A video game bad guy tries to break free of his preprogrammed persona in Disney‘s animated adventure Wreck-It Ralph.
Arcades were big deals in the late ’70s and early ’80s, and as a typical teen, I spent as much time there as my meager finances would allow. For better or worse, that bug never left me like it did with nearly all of my friends. For me, arcades were magical places where a child could hone his skills in countless digital endeavors while forgetting all about the outside world — if only for a while.
The main star of the film is Wreck-It Ralph (voiced by John C. Reilly) — a character from a fictional 30-year-old video game called Fix-It Felix, Jr. (For fans of classic arcade games, Fix-It Felix Jr. looks like a combination of Rampage and Crazy Climber.) Ralph’s job is to destroy multistory buildings while players use Felix (voiced by Jack McBrayer) to repair it all.

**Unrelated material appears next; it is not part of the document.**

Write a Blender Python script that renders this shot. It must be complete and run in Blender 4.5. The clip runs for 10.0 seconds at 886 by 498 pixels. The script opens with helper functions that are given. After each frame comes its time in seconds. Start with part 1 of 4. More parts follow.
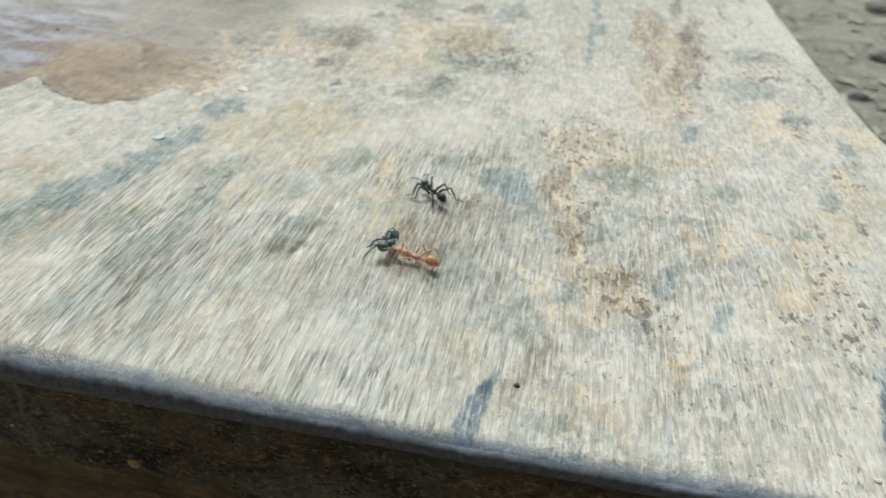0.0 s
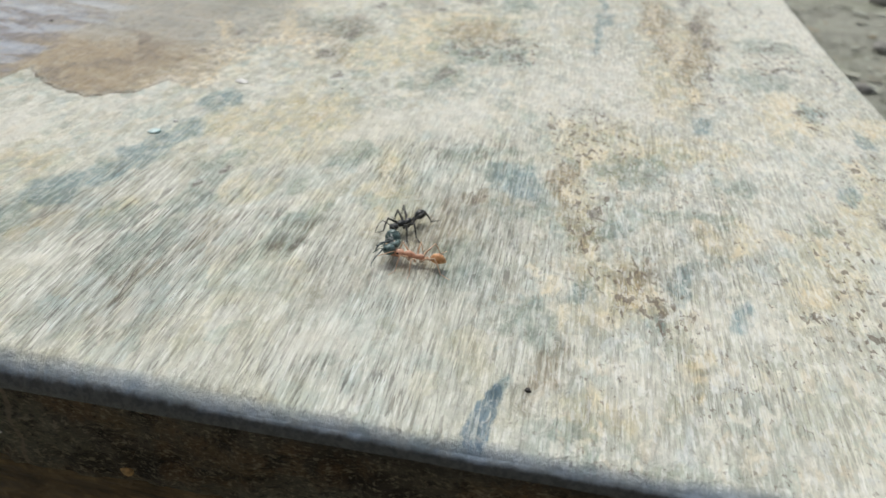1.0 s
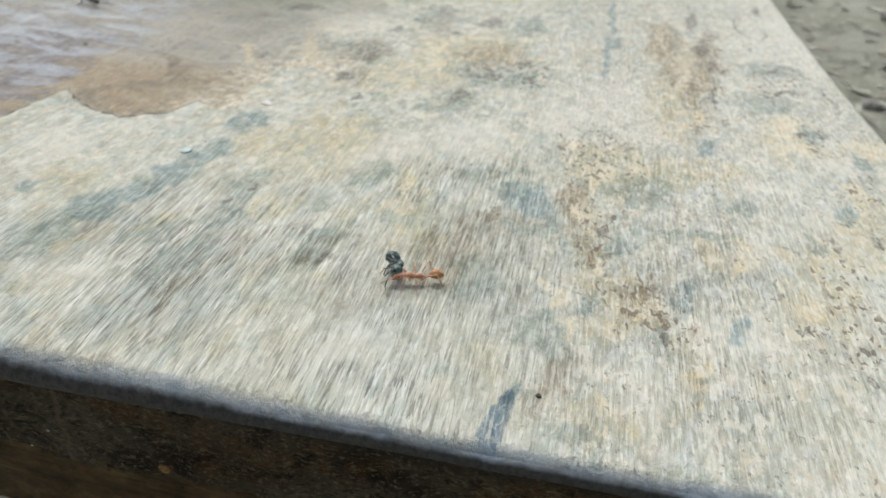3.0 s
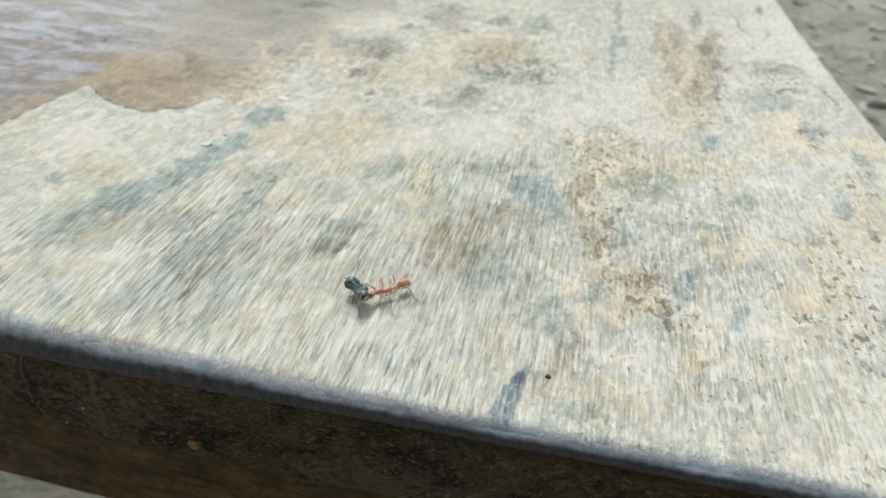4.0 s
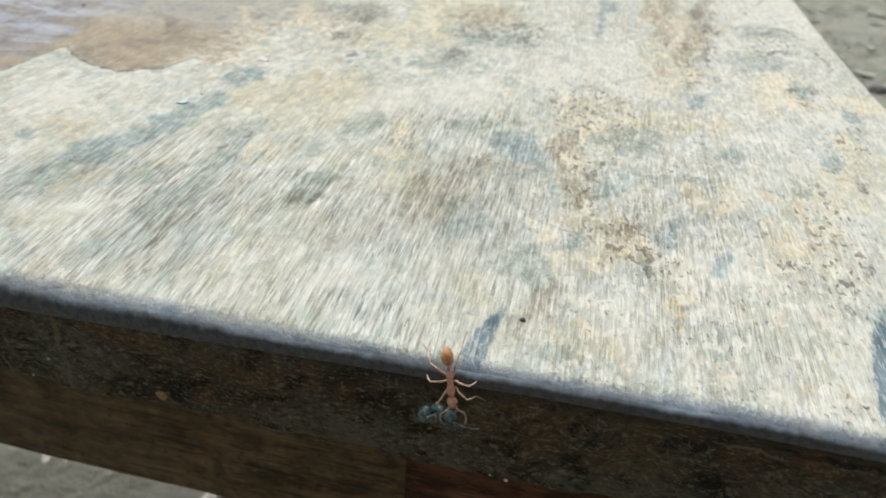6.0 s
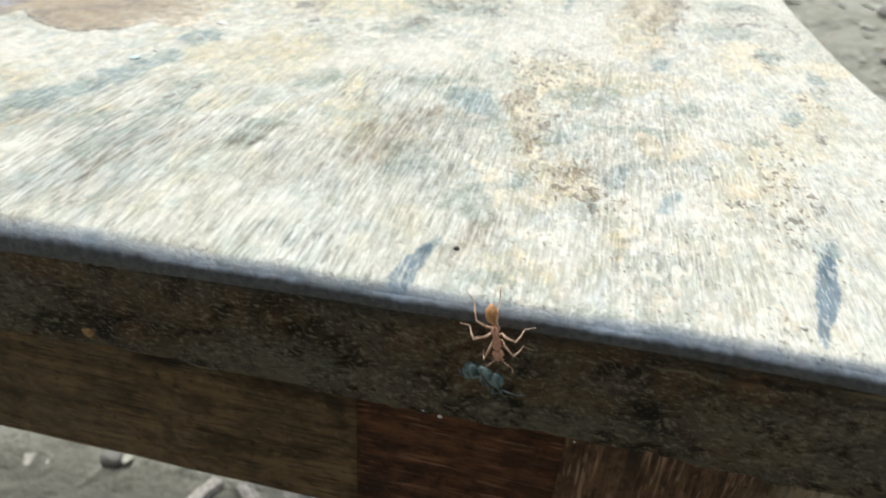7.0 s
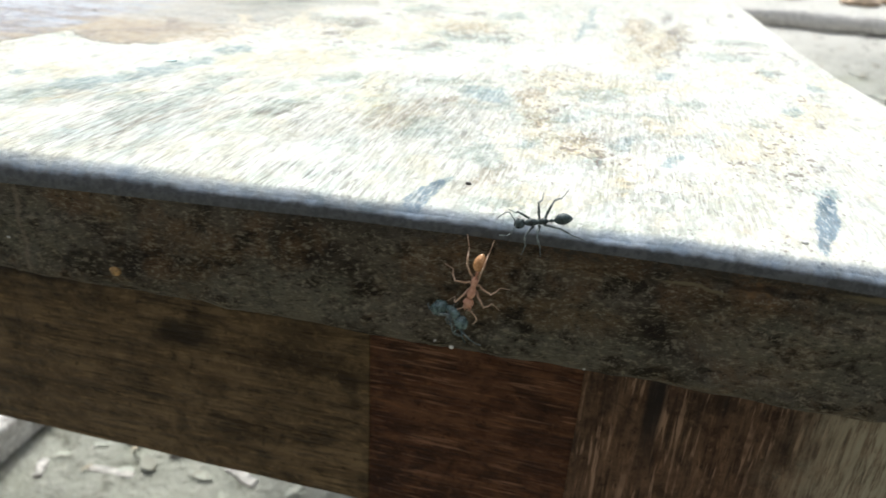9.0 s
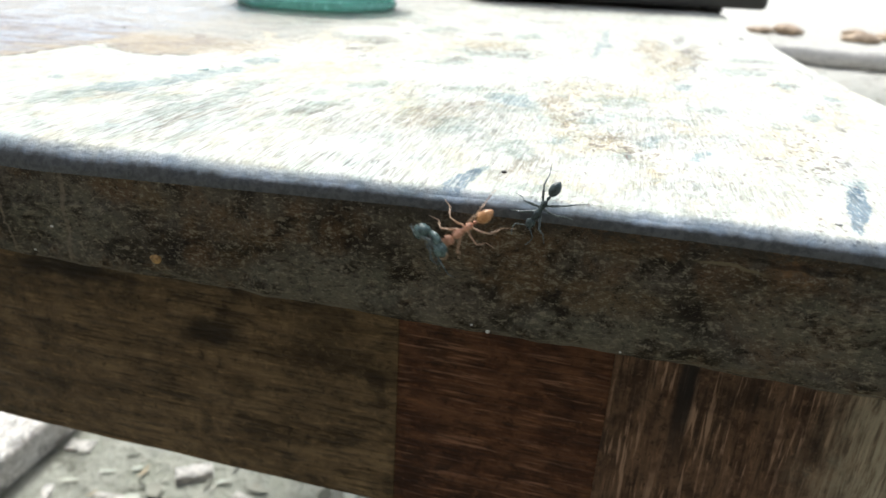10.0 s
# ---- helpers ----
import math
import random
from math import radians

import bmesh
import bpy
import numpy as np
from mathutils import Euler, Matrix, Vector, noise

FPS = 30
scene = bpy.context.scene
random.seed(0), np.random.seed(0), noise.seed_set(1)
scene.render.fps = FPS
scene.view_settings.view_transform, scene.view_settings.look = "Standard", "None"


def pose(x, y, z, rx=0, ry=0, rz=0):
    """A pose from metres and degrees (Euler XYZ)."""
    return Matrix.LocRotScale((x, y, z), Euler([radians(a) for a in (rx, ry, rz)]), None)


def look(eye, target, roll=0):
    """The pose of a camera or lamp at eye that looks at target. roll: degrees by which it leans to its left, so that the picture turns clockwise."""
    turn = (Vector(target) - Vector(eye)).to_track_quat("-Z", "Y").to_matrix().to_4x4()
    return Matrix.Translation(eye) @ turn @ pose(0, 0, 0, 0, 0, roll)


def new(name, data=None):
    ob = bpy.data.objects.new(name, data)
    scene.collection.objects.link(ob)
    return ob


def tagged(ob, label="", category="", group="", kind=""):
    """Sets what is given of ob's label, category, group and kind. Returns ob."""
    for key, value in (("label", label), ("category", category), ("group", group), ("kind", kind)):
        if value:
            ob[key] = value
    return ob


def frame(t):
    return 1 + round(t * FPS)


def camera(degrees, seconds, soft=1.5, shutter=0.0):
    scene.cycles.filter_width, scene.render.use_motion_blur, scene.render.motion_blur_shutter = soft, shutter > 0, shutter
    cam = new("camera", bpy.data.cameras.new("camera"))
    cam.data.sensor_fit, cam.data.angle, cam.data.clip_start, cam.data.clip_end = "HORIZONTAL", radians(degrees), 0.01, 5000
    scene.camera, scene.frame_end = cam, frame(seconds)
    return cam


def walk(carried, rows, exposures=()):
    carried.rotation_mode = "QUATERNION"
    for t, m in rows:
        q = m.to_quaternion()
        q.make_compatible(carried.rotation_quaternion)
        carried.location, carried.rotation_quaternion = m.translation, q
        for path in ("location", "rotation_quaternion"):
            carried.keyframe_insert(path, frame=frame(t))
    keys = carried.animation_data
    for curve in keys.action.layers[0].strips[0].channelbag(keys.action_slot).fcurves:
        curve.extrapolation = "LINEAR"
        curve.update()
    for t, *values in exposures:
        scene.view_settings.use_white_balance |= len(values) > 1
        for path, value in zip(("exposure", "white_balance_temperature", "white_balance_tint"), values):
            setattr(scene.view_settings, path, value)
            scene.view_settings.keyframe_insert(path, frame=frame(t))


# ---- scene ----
MM = 0.001
cam = camera(65.32, 10.0, soft=1.45, shutter=0.5)
# seconds, eye in millimetres, yaw, pitch, lean in degrees
PATH = [
    (0, (-0.537, -55.461, 66.849), 9.116, -34.461, 4.154),
    (0.5, (-1.112, -53.554, 65.612), 9.116, -35.001, 4.051),
    (1, (-1.870, -51.607, 64.510), 9.251, -34.901, 3.991),
    (1.5, (-2.573, -52.647, 65.676), 9.432, -34.412, 3.939),
    (2, (-2.308, -55.390, 67.373), 9.441, -33.982, 4.026),
    (2.5, (-2.711, -56.771, 68.119), 9.622, -33.939, 3.937),
    (2.7, (-2.198, -56.882, 68.289), 9.965, -33.881, 3.850),
    (3.8, (-1.875, -62.239, 70.433), 10.545, -33.754, 3.774),
    (4, (-2.754, -63.115, 70.729), 10.577, -34.129, 3.879),
    (4.5, (-4.487, -62.982, 71.377), 10.987, -34.293, 3.682),
    (5, (-4.082, -64.413, 69.297), 10.950, -34.464, 3.756),
    (5.5, (-1.973, -63.542, 67.333), 10.526, -34.947, 3.800),
    (5.7, (-0.433, -63.345, 66.183), 10.501, -35.091, 3.720),
    (6.8, (9.712, -65.997, 54.232), 10.586, -33.641, 3.437),
    (7, (12.410, -65.980, 52.194), 10.384, -33.616, 3.808),
    (7.5, (21.846, -66.072, 44.050), 10.669, -31.858, 2.482),
    (8, (27.175, -69.377, 42.637), 12.090, -30.115, 1.770),
    (8.5, (24.490, -70.590, 37.495), 11.721, -28.913, 1.699),
    (9, (17.092, -79.936, 35.474), 12.451, -26.322, 3.286),
    (9.5, (14.261, -83.763, 32.316), 12.348, -24.834, 3.546),
    (10, (13.991, -85.492, 29.928), 13.034, -23.605, 3.287),
]


def eye_row(e, yaw, pitch, lean):
    eye = Vector(e) * MM
    a, b = radians(yaw), radians(pitch)
    return look(eye, eye + Vector((-math.sin(a) * math.cos(b), math.cos(a) * math.cos(b), math.sin(b))), lean)


EXPOSURES = [(0, 0.04, 6500, 10), (2.7, 0.03, 6500, 10), (4.2, 0.18, 6500, 10), (5.7, 0.21, 6480, 10), (6.8, 0.44, 6460, 10), (7.5, 0.73, 6430, 10), (8.5, 0.80, 6330, 10), (10, 0.93, 6260, 10)]
cam.data.dof.use_dof, cam.data.dof.focus_distance, cam.data.dof.aperture_fstop = True, 0.098, 36.0
walk(cam, [(t, eye_row(e, yaw, pitch, lean)) for t, e, yaw, pitch, lean in PATH], EXPOSURES)

# ---- light: bright overcast sky, soft sun behind the bench ----
SUN_UP, SUN_ROUND = radians(55), radians(-28)
world = bpy.data.worlds.new("sky")
scene.world = world
world.use_nodes = True
wn = world.node_tree.nodes
sky = wn.new("ShaderNodeTexSky")
sky.sky_type, sky.sun_disc = "NISHITA", False
sky.sun_elevation, sky.sun_rotation = SUN_UP, SUN_ROUND
sky.air_density, sky.dust_density = 1.0, 4.0
wn["Background"].inputs["Strength"].default_value = 0.12
haze = wn.new("ShaderNodeHueSaturation")
haze.inputs["Saturation"].default_value = 0.5
world.node_tree.links.new(sky.outputs["Color"], haze.inputs["Color"])
world.node_tree.links.new(haze.outputs["Color"], wn["Background"].inputs["Color"])
sun = new("sun", bpy.data.lights.new("sun", "SUN"))
sun.data.energy, sun.data.angle, sun.data.color = 1.6, radians(14), (0.985, 1.0, 0.95)
to_sun = Vector((math.sin(SUN_ROUND) * math.cos(SUN_UP), math.cos(SUN_ROUND) * math.cos(SUN_UP), math.sin(SUN_UP)))
sun.matrix_world = look(to_sun * 5, (0, 0, 0))


# ---- materials ----
class Nodes:
    """Short spellings for the nodes of one material."""

    def __init__(self, name, rough=0.7, metal=0.0):
        self.mat = bpy.data.materials.new(name)
        self.mat.use_nodes = True
        self.tree = self.mat.node_tree
        self.bsdf = self.tree.nodes["Principled BSDF"]
        self.bsdf.inputs["Roughness"].default_value = rough
        self.bsdf.inputs["Metallic"].default_value = metal

    def make(self, kind, **values):
        n = self.tree.nodes.new(kind)
        for k, v in values.items():
            self.put(n.inputs[k], v)
        return n

    def put(self, socket, v):
        if isinstance(v, bpy.types.NodeSocket):
            self.tree.links.new(v, socket)
        elif v is not None:
            if socket.type == "RGBA" and len(v) == 3:
                v = (*v, 1)
            socket.default_value = v

    def place(self, scale=1000.0):
        co = self.make("ShaderNodeTexCoord").outputs["Object"]
        return self.scale(co, (scale, scale, scale))

    def scale(self, vec, s):
        n = self.tree.nodes.new("ShaderNodeVectorMath")
        n.operation = "MULTIPLY"
        self.put(n.inputs[0], vec)
        self.put(n.inputs[1], s)
        return n.outputs[0]

    def shift(self, vec, s):
        n = self.tree.nodes.new("ShaderNodeVectorMath")
        n.operation = "ADD"
        self.put(n.inputs[0], vec)
        self.put(n.inputs[1], s)
        return n.outputs[0]

    def length(self, vec):
        n = self.tree.nodes.new("ShaderNodeVectorMath")
        n.operation = "LENGTH"
        self.put(n.inputs[0], vec)
        return n.outputs["Value"]

    def noise(self, vec, scale=1.0, detail=4.0, rough=0.55, warp=0.0, colour=False):
        n = self.make("ShaderNodeTexNoise", Vector=vec, Scale=scale, Detail=detail, Roughness=rough, Distortion=warp)
        return n.outputs["Color" if colour else "Fac"]

    def step(self, v, lo, hi, out_lo=0.0, out_hi=1.0):
        n = self.make("ShaderNodeMapRange", Value=v)
        n.interpolation_type = "SMOOTHSTEP"
        for i, x in zip((1, 2, 3, 4), (lo, hi, out_lo, out_hi)):
            n.inputs[i].default_value = x
        return n.outputs[0]

    def math(self, op, a, b=None):
        n = self.tree.nodes.new("ShaderNodeMath")
        n.operation = op
        self.put(n.inputs[0], a)
        if b is not None:
            self.put(n.inputs[1], b)
        return n.outputs[0]

    def mix(self, fac, a, b, how="MIX"):
        n = self.tree.nodes.new("ShaderNodeMix")
        n.data_type, n.blend_type = "RGBA", how
        self.put(n.inputs["Factor"], fac)
        self.put(n.inputs[6], a)
        self.put(n.inputs[7], b)
        return n.outputs[2]

    def attribute(self, name):
        n = self.tree.nodes.new("ShaderNodeAttribute")
        n.attribute_name = name
        return n.outputs["Fac"]

    def island_random(self):
        return self.make("ShaderNodeNewGeometry").outputs["Random Per Island"]

    def finish(self, colour=None, rough=None, height=None, depth=0.0002, strength=1.0):
        self.put(self.bsdf.inputs["Base Color"], colour)
        if rough is not None:
            self.put(self.bsdf.inputs["Roughness"], rough)
        if height is not None:
            b = self.make("ShaderNodeBump", Height=height, Strength=strength, Distance=depth)
            self.tree.links.new(b.outputs["Normal"], self.bsdf.inputs["Normal"])
        return self.mat

    def stains(self, vec, rows):
        """The union of soft ellipses: x, y, half width, half length, turn in degrees."""
        whole = None
        for x, y, a, b, turn in rows:
            m = self.make("ShaderNodeMapping", Vector=vec)
            m.vector_type = "TEXTURE"
            m.inputs["Location"].default_value = (x, y, 0)
            m.inputs["Rotation"].default_value = (0, 0, radians(turn))
            m.inputs["Scale"].default_value = (a, b, 1000)
            d = self.step(self.length(m.outputs[0]), 1.25, 0.55)
            whole = d if whole is None else self.math("MAXIMUM", whole, d)
        return whole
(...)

Each night, when the arcade closes, all of the characters from the various games are able to leave the confines of their respective games. They interact with one another in a digital environment in the circuitry behind the walls. Ralph, it turns out, is feeling down about his role in the digital world. He feels that his contribution to Fix-It Felix, Jr. is every bit as important as that of its namesake. Every game, Ralph does his job with perfect efficiency while Felix gets all the glory, including being awarded a gold medal at the end of each level. If only Ralph could get one of those medals, but how? His game won’t allow it, so the only option is to look for one in another game.
In his quest to find such a reward, Ralph meets a number of very unique characters. In one game, Hero’s Duty, he meets Sergeant Calhoun (Jane Lynch), who’s an incredibly fit, no-nonsense combat soldier from a Halo-like game. His most important new acquaintance, however, is Vanellope von Schweetz (Sarah Silverman) — a brash young girl from the overly glucose-rich game called Sugar Rush (a takeoff on Mario Kart). Vanellope has got her own troubles and is intent on solving them by entering and winning the game’s racing circuit.
The film is loaded with a treasure trove of classic video game references from every era. This must have been pure licensing hell in the early stages, but the end effect is quite fun for gaming fans. Ralph’s character is perfect Disney fare with a depth that brings a Pixar feel to the effort. He’s big, bad, bold and a bit bunglesome. Underneath it all, he has a heart that’s bigger than his ample size. The supporting cast is also captivating. Silverman gives Vanellope just the right mix of innocence and moxie for everyone to fall in love with her. Lynch also has some wonderful moments as the gruff but alluring Calhoun.
The visuals are flawless and include a number of very interesting effects to convey characters of different eras. The colors jump off the screen in exactly the right way, helping to drive home the whole “this is a game world” feel.
The film does get a bit lost once Ralph finds Sugar Rush, but then it manages to get back on track for a very strong finish. I am concerned that nongamers might not enjoy it as much as gamers will. So much of the fun involves the countless classic references. (Will nonfans even know who Q*bert is?) However, I suspect the difference between them should be minimal.
While Ralph is an expert at wrecking structures, he’s also got a hidden talent for building large, lasting smiles.